To make a system like this work, you have to train your consumers early. That is why corporations, even the ones who have no product to sell directly to kids, such as car manufacturers, are panting to get into classrooms. It helps to build brand loyalty, but even more importantly, children influence up to 80 per cent of the household's purchases.
Joseph Fogarty, a primary school principal and chairperson of the Campaign for Commercial-free Education, cites evidence to show that the corporate rush into classrooms is just as powerful in Ireland. Schools across the country were plastered with posters declaring "Renault are the safest cars you can drive", when they distributed road safety materials in conjunction with Road Safety Authority (RSA). If Renault was so concerned about road safety, why not just donate the money to the RSA?
Four years ago, the Gaelic footballs and bibs that were sent to 92 per cent of Irish primary schools bore the McDonald's logo. It takes the pressure off the State, but it is a scandal that a fast-food chain is sponsoring PE equipment and branding our children, while our Government continues disastrously to underfund PE.
Why do schools co-operate? A survey of 320 school principals carried out in October and November by the Irish Primary Principals' Network provides a simple answer. Lack of funding forces schools into collecting vouchers for computers, and collecting tokens for Gaelic footballs. By the way, according to Fogarty, a "free" computer from Tesco requires a school community to spend a quarter of a million euro in Tesco over 10 weeks. The small schools, or ones in disadvantaged areas, lose out on even these pathetic schemes.
There is no code of practice regarding the activities of commercial interests in school. The principals who were surveyed want one. Not surprising, given that some of them have been offered between 20 and 30 separate unsolicited commercial promotions throughout the year. But what hope of a code when at least two Government Ministers, including Minister for Education Mary Hanafin, have been involved in launching commercial schemes aimed at getting children to persuade parents to buy particular products or newspapers?

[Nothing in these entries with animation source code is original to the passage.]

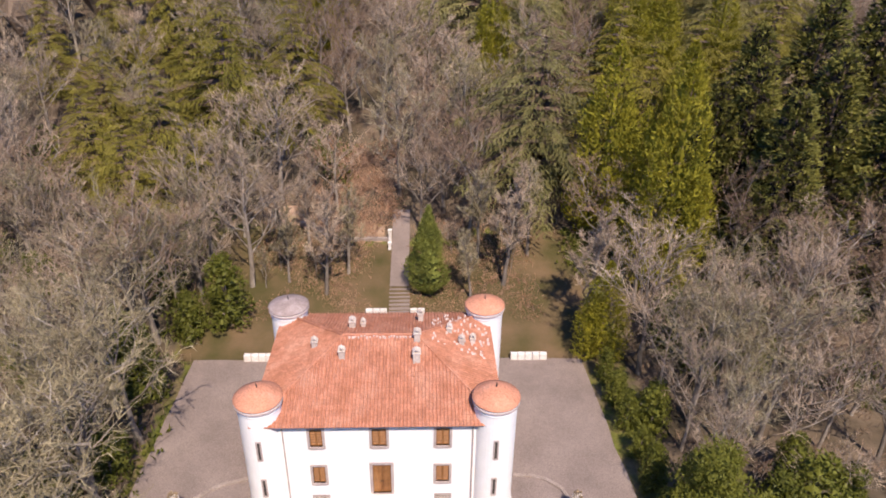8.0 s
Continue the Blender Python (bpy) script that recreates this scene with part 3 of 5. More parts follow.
def clumped_meshes(seed, h, r, leaf, clumps=300, each=300, low=0.02, tip=0.62, pad=1.0, leafs=1.0):
    """A massive cedar: separate fans of needles held out on boughs, bright above, over near-black inner twigs and blobs
    that paint the dark between.
    """
    rng = np.random.default_rng(seed)
    wood = Build()
    wood.tube([(0, 0, -0.4), (0, 0, h * 0.25), (0.1, 0, h * 0.6), (0.2, 0, h * 0.96)], [0.025 * h + 0.1, 0.02 * h, 0.012 * h, 0.03], 7)
    P, W, N, C, inner = [], [], [], [], []
    ph = rng.uniform(0, 6.28, 3)
    up = np.array([0.0, 0.0, 1.0])
    for i in range(clumps):
        t = low + (0.97 - low) * (1 - (1 - (i + rng.uniform(0, 1)) / clumps) ** 0.82)
        a = i * 2.39996 + rng.normal(0, 0.2)
        out, side = np.array([math.cos(a), math.sin(a), 0.0]), np.array([-math.sin(a), math.cos(a), 0.0])
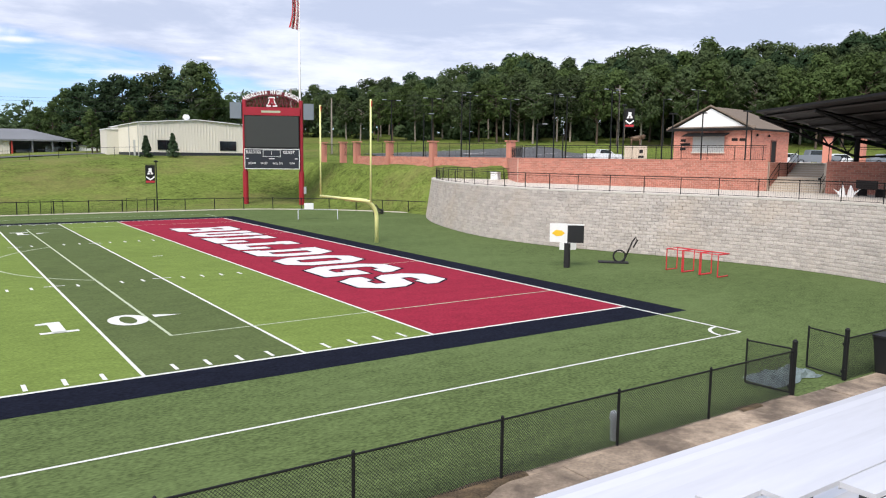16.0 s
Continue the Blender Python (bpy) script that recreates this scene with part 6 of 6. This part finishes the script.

Marketing to kids in school is insidious enough, but as Paddy Healy of the TUI and Kathleen Lynch of UCD point out, third-level education in Ireland is becoming increasingly subservient to the needs of the marketplace, threatening any research that does not have an immediate commercial pay-off, and indeed, even academic freedom and integrity.
Even in so-called public education, there is more and more pressure within universities to operate like a business, to the extent that a recent report on higher pay in the public service suggested performance-related bonuses be introduced into third-level education, as if it were some kind of widget-producing factory that could be encouraged to increase output. Yet historically, it is the "useless" research that has often led to a breakthrough, sometimes decades later. Ben Franklin could not have known the outcome of his experiments with kites and lightning would one day transform the world. If he were dependent on a research grant, it might never have happened, and if it did, his inventions and breakthroughs would not have remained unpatented as he always insisted.
Decades of underfunding have led to a situation where schools feel forced to take part in commercial schemes, and universities feel under threat if they are not focusing primarily on feeding the economy. The sad thing is that education is supposed to be about helping people to think, not promoting the idea that the best things in life can be bought.